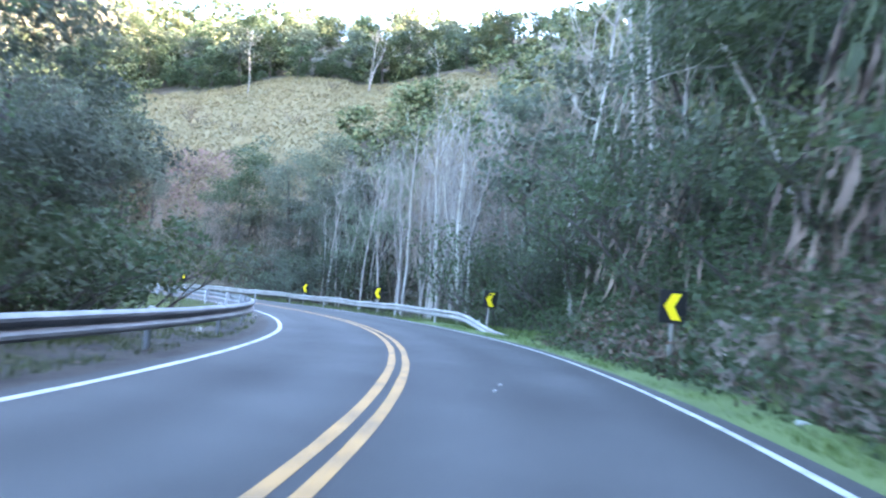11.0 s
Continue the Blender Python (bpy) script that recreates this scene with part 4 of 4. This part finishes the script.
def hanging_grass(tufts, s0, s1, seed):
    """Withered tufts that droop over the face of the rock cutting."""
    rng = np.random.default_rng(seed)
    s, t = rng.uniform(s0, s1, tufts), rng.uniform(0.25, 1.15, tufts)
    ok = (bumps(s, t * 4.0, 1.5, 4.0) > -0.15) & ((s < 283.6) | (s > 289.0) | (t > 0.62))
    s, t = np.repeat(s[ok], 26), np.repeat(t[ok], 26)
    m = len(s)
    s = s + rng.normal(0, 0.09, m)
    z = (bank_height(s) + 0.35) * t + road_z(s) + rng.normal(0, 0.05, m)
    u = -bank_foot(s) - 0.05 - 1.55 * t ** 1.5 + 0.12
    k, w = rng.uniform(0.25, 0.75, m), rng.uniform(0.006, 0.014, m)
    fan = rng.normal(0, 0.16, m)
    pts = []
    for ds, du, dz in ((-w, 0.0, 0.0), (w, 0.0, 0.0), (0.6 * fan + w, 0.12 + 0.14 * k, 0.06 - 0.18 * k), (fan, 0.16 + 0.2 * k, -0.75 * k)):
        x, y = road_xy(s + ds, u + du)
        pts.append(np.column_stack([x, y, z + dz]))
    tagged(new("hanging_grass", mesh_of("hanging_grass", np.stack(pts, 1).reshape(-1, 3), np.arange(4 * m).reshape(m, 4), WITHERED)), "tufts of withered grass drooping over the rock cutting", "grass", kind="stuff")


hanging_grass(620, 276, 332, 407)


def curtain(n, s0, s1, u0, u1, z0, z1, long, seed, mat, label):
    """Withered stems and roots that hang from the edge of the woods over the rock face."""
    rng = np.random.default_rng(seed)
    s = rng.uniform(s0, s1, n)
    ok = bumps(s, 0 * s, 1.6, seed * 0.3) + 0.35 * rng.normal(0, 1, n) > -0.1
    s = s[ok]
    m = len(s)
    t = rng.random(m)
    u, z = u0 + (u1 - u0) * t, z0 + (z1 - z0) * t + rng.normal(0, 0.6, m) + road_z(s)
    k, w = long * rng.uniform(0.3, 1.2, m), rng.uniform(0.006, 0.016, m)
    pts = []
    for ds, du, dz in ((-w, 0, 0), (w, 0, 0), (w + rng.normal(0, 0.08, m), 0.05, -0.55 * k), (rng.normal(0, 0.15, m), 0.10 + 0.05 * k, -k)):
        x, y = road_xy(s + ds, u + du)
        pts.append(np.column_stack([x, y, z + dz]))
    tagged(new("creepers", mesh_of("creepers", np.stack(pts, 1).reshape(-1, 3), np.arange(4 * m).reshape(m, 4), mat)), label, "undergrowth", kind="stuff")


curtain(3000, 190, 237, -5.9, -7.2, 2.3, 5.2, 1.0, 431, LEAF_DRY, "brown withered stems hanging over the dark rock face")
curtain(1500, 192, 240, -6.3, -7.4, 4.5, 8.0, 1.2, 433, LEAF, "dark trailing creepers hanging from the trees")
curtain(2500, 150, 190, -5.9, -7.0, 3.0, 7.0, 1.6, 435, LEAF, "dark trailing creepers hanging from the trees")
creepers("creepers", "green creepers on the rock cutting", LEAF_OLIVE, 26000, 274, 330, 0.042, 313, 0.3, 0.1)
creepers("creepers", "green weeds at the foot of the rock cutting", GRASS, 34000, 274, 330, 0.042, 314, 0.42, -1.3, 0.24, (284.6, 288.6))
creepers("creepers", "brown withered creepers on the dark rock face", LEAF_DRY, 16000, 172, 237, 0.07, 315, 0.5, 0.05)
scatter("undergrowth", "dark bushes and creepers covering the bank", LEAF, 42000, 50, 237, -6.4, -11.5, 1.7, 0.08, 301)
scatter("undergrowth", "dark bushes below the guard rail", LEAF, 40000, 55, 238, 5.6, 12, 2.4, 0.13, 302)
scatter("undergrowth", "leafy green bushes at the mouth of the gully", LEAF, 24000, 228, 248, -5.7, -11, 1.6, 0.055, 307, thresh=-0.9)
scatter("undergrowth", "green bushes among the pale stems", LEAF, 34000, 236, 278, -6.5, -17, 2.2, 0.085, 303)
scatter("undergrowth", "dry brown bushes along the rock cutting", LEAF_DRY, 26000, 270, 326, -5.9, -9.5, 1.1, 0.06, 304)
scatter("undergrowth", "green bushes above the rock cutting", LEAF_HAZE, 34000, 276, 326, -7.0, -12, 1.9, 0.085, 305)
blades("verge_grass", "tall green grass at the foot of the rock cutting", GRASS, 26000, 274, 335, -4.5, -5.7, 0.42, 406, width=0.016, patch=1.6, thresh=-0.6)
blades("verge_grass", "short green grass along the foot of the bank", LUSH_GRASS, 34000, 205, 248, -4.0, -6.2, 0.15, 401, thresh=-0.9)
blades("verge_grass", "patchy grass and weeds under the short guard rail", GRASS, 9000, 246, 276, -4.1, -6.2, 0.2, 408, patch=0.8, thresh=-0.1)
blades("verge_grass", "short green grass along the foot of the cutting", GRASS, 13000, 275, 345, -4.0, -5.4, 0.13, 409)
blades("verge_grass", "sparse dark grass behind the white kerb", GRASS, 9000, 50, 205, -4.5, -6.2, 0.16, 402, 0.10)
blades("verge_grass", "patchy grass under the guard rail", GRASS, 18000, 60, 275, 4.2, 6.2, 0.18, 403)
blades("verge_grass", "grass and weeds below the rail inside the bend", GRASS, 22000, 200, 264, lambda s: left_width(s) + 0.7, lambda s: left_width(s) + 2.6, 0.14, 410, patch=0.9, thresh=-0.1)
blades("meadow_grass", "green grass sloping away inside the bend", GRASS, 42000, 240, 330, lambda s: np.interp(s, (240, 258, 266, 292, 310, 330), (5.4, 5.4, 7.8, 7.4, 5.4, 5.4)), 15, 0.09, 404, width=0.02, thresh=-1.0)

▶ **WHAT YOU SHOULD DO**
Print out the whole of the material word for word, without pictures.

▶ **TASK ANSWER**
11.0 s
Continue the Blender Python (bpy) script that recreates this scene with part 4 of 4. This part finishes the script.
def hanging_grass(tufts, s0, s1, seed):
    """Withered tufts that droop over the face of the rock cutting."""
    rng = np.random.default_rng(seed)
    s, t = rng.uniform(s0, s1, tufts), rng.uniform(0.25, 1.15, tufts)
    ok = (bumps(s, t * 4.0, 1.5, 4.0) > -0.15) & ((s < 283.6) | (s > 289.0) | (t > 0.62))
    s, t = np.repeat(s[ok], 26), np.repeat(t[ok], 26)
    m = len(s)
    s = s + rng.normal(0, 0.09, m)
    z = (bank_height(s) + 0.35) * t + road_z(s) + rng.normal(0, 0.05, m)
    u = -bank_foot(s) - 0.05 - 1.55 * t ** 1.5 + 0.12
    k, w = rng.uniform(0.25, 0.75, m), rng.uniform(0.006, 0.014, m)
    fan = rng.normal(0, 0.16, m)
    pts = []
    for ds, du, dz in ((-w, 0.0, 0.0), (w, 0.0, 0.0), (0.6 * fan + w, 0.12 + 0.14 * k, 0.06 - 0.18 * k), (fan, 0.16 + 0.2 * k, -0.75 * k)):
        x, y = road_xy(s + ds, u + du)
        pts.append(np.column_stack([x, y, z + dz]))
    tagged(new("hanging_grass", mesh_of("hanging_grass", np.stack(pts, 1).reshape(-1, 3), np.arange(4 * m).reshape(m, 4), WITHERED)), "tufts of withered grass drooping over the rock cutting", "grass", kind="stuff")


hanging_grass(620, 276, 332, 407)


def curtain(n, s0, s1, u0, u1, z0, z1, long, seed, mat, label):
    """Withered stems and roots that hang from the edge of the woods over the rock face."""
    rng = np.random.default_rng(seed)
    s = rng.uniform(s0, s1, n)
    ok = bumps(s, 0 * s, 1.6, seed * 0.3) + 0.35 * rng.normal(0, 1, n) > -0.1
    s = s[ok]
    m = len(s)
    t = rng.random(m)
    u, z = u0 + (u1 - u0) * t, z0 + (z1 - z0) * t + rng.normal(0, 0.6, m) + road_z(s)
    k, w = long * rng.uniform(0.3, 1.2, m), rng.uniform(0.006, 0.016, m)
    pts = []
    for ds, du, dz in ((-w, 0, 0), (w, 0, 0), (w + rng.normal(0, 0.08, m), 0.05, -0.55 * k), (rng.normal(0, 0.15, m), 0.10 + 0.05 * k, -k)):
        x, y = road_xy(s + ds, u + du)
        pts.append(np.column_stack([x, y, z + dz]))
    tagged(new("creepers", mesh_of("creepers", np.stack(pts, 1).reshape(-1, 3), np.arange(4 * m).reshape(m, 4), mat)), label, "undergrowth", kind="stuff")


curtain(3000, 190, 237, -5.9, -7.2, 2.3, 5.2, 1.0, 431, LEAF_DRY, "brown withered stems hanging over the dark rock face")
curtain(1500, 192, 240, -6.3, -7.4, 4.5, 8.0, 1.2, 433, LEAF, "dark trailing creepers hanging from the trees")
curtain(2500, 150, 190, -5.9, -7.0, 3.0, 7.0, 1.6, 435, LEAF, "dark trailing creepers hanging from the trees")
creepers("creepers", "green creepers on the rock cutting", LEAF_OLIVE, 26000, 274, 330, 0.042, 313, 0.3, 0.1)
creepers("creepers", "green weeds at the foot of the rock cutting", GRASS, 34000, 274, 330, 0.042, 314, 0.42, -1.3, 0.24, (284.6, 288.6))
creepers("creepers", "brown withered creepers on the dark rock face", LEAF_DRY, 16000, 172, 237, 0.07, 315, 0.5, 0.05)
scatter("undergrowth", "dark bushes and creepers covering the bank", LEAF, 42000, 50, 237, -6.4, -11.5, 1.7, 0.08, 301)
scatter("undergrowth", "dark bushes below the guard rail", LEAF, 40000, 55, 238, 5.6, 12, 2.4, 0.13, 302)
scatter("undergrowth", "leafy green bushes at the mouth of the gully", LEAF, 24000, 228, 248, -5.7, -11, 1.6, 0.055, 307, thresh=-0.9)
scatter("undergrowth", "green bushes among the pale stems", LEAF, 34000, 236, 278, -6.5, -17, 2.2, 0.085, 303)
scatter("undergrowth", "dry brown bushes along the rock cutting", LEAF_DRY, 26000, 270, 326, -5.9, -9.5, 1.1, 0.06, 304)
scatter("undergrowth", "green bushes above the rock cutting", LEAF_HAZE, 34000, 276, 326, -7.0, -12, 1.9, 0.085, 305)
blades("verge_grass", "tall green grass at the foot of the rock cutting", GRASS, 26000, 274, 335, -4.5, -5.7, 0.42, 406, width=0.016, patch=1.6, thresh=-0.6)
blades("verge_grass", "short green grass along the foot of the bank", LUSH_GRASS, 34000, 205, 248, -4.0, -6.2, 0.15, 401, thresh=-0.9)
blades("verge_grass", "patchy grass and weeds under the short guard rail", GRASS, 9000, 246, 276, -4.1, -6.2, 0.2, 408, patch=0.8, thresh=-0.1)
blades("verge_grass", "short green grass along the foot of the cutting", GRASS, 13000, 275, 345, -4.0, -5.4, 0.13, 409)
blades("verge_grass", "sparse dark grass behind the white kerb", GRASS, 9000, 50, 205, -4.5, -6.2, 0.16, 402, 0.10)
blades("verge_grass", "patchy grass under the guard rail", GRASS, 18000, 60, 275, 4.2, 6.2, 0.18, 403)
blades("verge_grass", "grass and weeds below the rail inside the bend", GRASS, 22000, 200, 264, lambda s: left_width(s) + 0.7, lambda s: left_width(s) + 2.6, 0.14, 410, patch=0.9, thresh=-0.1)
blades("meadow_grass", "green grass sloping away inside the bend", GRASS, 42000, 240, 330, lambda s: np.interp(s, (240, 258, 266, 292, 310, 330), (5.4, 5.4, 7.8, 7.4, 5.4, 5.4)), 15, 0.09, 404, width=0.02, thresh=-1.0)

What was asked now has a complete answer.